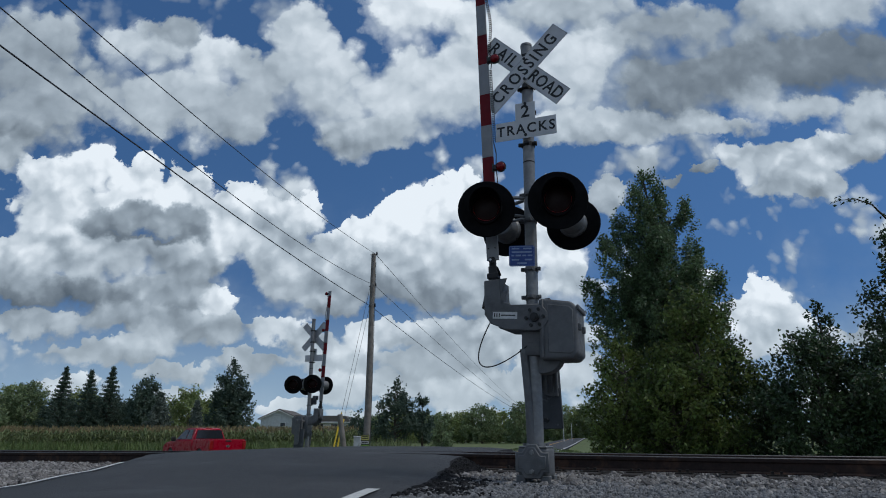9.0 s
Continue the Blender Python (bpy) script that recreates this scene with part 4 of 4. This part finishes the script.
    broad_tree("shrub", -0.2, 75.0, 3.0, lerp_profile(((0, 1.0), (0.5, 1.2), (1, 0.3))), M["leaf_far"], 60, 36, 0.3, 0.22, "green shrub on the lawn", 35, "shrub")
    # spruces and woods to the side
    for k, (px, h, r) in enumerate(((-69.2, 13.4, 5.9), (-65.0, 13.0, 5.7), (-61.6, 13.7, 6.2))):
        spruce(px, 120.0 + k, h, r, M["needle"], "tall dark green spruce behind the corn", 40 + k)
    broad_tree("broadleaf_tree", -53.5, 119.0, 11.2, lerp_profile(((0, 2.0), (0.3, 3.0), (0.7, 2.6), (1, 0.5))), M["needle"], 240, 30, 0.55, 0.42, "dark rounded tree behind the corn", 44)
    spruce(-46.0, 108.0, 8.0, 4.6, M["needle_grey"], "low wide grey-blue spruce", 45)
    spruce(-41.5, 112.0, 7.0, 2.6, M["needle_grey"], "grey-blue spruce behind the corn", 46)
    spruce(-37.5, 112.0, 5.4, 2.8, M["needle_grey"], "small grey-blue spruce behind the corn", 47)
    rnd = random.Random(50)
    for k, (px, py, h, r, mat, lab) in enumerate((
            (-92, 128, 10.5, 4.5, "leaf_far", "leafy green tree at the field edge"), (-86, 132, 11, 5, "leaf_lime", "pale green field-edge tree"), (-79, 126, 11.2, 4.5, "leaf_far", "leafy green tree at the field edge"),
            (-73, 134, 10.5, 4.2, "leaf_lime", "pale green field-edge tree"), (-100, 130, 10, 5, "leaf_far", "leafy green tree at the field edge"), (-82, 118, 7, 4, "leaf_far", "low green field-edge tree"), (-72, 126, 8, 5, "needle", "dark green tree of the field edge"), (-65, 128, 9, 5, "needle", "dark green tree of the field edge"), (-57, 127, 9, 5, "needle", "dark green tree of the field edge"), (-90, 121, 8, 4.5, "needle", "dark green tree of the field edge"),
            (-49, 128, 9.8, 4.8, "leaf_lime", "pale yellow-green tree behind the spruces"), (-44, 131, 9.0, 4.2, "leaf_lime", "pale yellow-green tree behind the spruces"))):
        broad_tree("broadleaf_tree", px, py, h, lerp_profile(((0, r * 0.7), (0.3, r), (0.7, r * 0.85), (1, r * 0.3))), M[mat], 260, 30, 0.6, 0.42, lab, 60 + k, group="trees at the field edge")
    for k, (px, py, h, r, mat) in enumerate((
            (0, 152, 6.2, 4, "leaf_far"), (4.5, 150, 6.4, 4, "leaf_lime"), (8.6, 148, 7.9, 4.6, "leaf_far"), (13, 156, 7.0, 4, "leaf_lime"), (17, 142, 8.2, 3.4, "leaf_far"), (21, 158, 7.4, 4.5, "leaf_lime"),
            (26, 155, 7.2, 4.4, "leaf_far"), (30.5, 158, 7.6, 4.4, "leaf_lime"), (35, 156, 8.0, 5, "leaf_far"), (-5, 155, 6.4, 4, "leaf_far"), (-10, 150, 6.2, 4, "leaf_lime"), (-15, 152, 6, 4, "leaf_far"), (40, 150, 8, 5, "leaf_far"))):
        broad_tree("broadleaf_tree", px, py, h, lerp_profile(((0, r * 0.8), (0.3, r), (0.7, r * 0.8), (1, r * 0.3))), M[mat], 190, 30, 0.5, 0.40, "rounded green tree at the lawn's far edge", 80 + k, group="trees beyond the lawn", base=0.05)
    # a far wood that closes the horizon; its haze is only the pale leaf colour
    r2 = np.random.RandomState(9)
    cen = []
    for _ in range(5200):
        a = r2.uniform(-1.05, 1.05)
        d = r2.uniform(330, 420)
        cen.append((d * math.sin(a), d * math.cos(a), r2.uniform(0, 9.5) * (0.75 + 0.25 * math.sin(a * 37) * math.sin(a * 91))))
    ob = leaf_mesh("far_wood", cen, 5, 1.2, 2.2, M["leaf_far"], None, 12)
    tagged(ob, "green wood along the horizon, haze put into its pale leaf colour", "wood", "", "stuff")


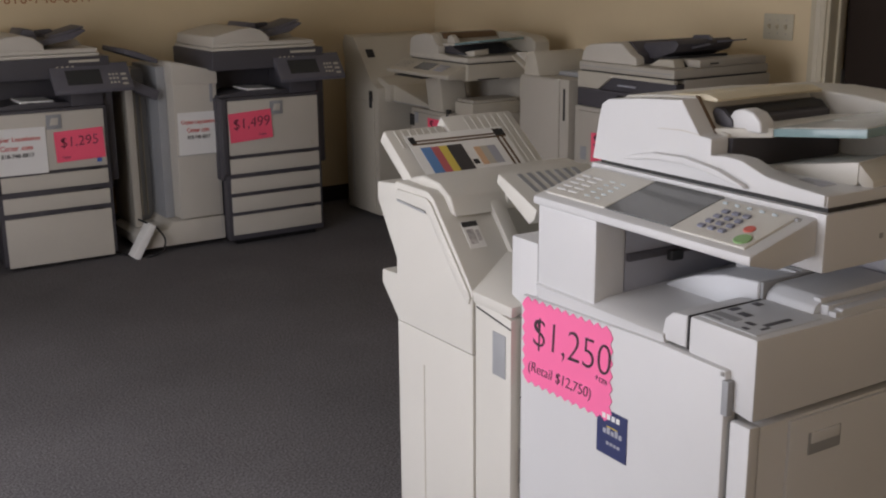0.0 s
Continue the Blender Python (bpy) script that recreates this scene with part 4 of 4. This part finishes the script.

==========

**Aim of the exercise**
Please repeat the entries exactly. Do not include the pictures.

**Answer to the exercise**
9.0 s
Continue the Blender Python (bpy) script that recreates this scene with part 4 of 4. This part finishes the script.
    broad_tree("shrub", -0.2, 75.0, 3.0, lerp_profile(((0, 1.0), (0.5, 1.2), (1, 0.3))), M["leaf_far"], 60, 36, 0.3, 0.22, "green shrub on the lawn", 35, "shrub")
    # spruces and woods to the side
    for k, (px, h, r) in enumerate(((-69.2, 13.4, 5.9), (-65.0, 13.0, 5.7), (-61.6, 13.7, 6.2))):
        spruce(px, 120.0 + k, h, r, M["needle"], "tall dark green spruce behind the corn", 40 + k)
    broad_tree("broadleaf_tree", -53.5, 119.0, 11.2, lerp_profile(((0, 2.0), (0.3, 3.0), (0.7, 2.6), (1, 0.5))), M["needle"], 240, 30, 0.55, 0.42, "dark rounded tree behind the corn", 44)
    spruce(-46.0, 108.0, 8.0, 4.6, M["needle_grey"], "low wide grey-blue spruce", 45)
    spruce(-41.5, 112.0, 7.0, 2.6, M["needle_grey"], "grey-blue spruce behind the corn", 46)
    spruce(-37.5, 112.0, 5.4, 2.8, M["needle_grey"], "small grey-blue spruce behind the corn", 47)
    rnd = random.Random(50)
    for k, (px, py, h, r, mat, lab) in enumerate((
            (-92, 128, 10.5, 4.5, "leaf_far", "leafy green tree at the field edge"), (-86, 132, 11, 5, "leaf_lime", "pale green field-edge tree"), (-79, 126, 11.2, 4.5, "leaf_far", "leafy green tree at the field edge"),
            (-73, 134, 10.5, 4.2, "leaf_lime", "pale green field-edge tree"), (-100, 130, 10, 5, "leaf_far", "leafy green tree at the field edge"), (-82, 118, 7, 4, "leaf_far", "low green field-edge tree"), (-72, 126, 8, 5, "needle", "dark green tree of the field edge"), (-65, 128, 9, 5, "needle", "dark green tree of the field edge"), (-57, 127, 9, 5, "needle", "dark green tree of the field edge"), (-90, 121, 8, 4.5, "needle", "dark green tree of the field edge"),
            (-49, 128, 9.8, 4.8, "leaf_lime", "pale yellow-green tree behind the spruces"), (-44, 131, 9.0, 4.2, "leaf_lime", "pale yellow-green tree behind the spruces"))):
        broad_tree("broadleaf_tree", px, py, h, lerp_profile(((0, r * 0.7), (0.3, r), (0.7, r * 0.85), (1, r * 0.3))), M[mat], 260, 30, 0.6, 0.42, lab, 60 + k, group="trees at the field edge")
    for k, (px, py, h, r, mat) in enumerate((
            (0, 152, 6.2, 4, "leaf_far"), (4.5, 150, 6.4, 4, "leaf_lime"), (8.6, 148, 7.9, 4.6, "leaf_far"), (13, 156, 7.0, 4, "leaf_lime"), (17, 142, 8.2, 3.4, "leaf_far"), (21, 158, 7.4, 4.5, "leaf_lime"),
            (26, 155, 7.2, 4.4, "leaf_far"), (30.5, 158, 7.6, 4.4, "leaf_lime"), (35, 156, 8.0, 5, "leaf_far"), (-5, 155, 6.4, 4, "leaf_far"), (-10, 150, 6.2, 4, "leaf_lime"), (-15, 152, 6, 4, "leaf_far"), (40, 150, 8, 5, "leaf_far"))):
        broad_tree("broadleaf_tree", px, py, h, lerp_profile(((0, r * 0.8), (0.3, r), (0.7, r * 0.8), (1, r * 0.3))), M[mat], 190, 30, 0.5, 0.40, "rounded green tree at the lawn's far edge", 80 + k, group="trees beyond the lawn", base=0.05)
    # a far wood that closes the horizon; its haze is only the pale leaf colour
    r2 = np.random.RandomState(9)
    cen = []
    for _ in range(5200):
        a = r2.uniform(-1.05, 1.05)
        d = r2.uniform(330, 420)
        cen.append((d * math.sin(a), d * math.cos(a), r2.uniform(0, 9.5) * (0.75 + 0.25 * math.sin(a * 37) * math.sin(a * 91))))
    ob = leaf_mesh("far_wood", cen, 5, 1.2, 2.2, M["leaf_far"], None, 12)
    tagged(ob, "green wood along the horizon, haze put into its pale leaf colour", "wood", "", "stuff")


0.0 s
Continue the Blender Python (bpy) script that recreates this scene with part 4 of 4. This part finishes the script.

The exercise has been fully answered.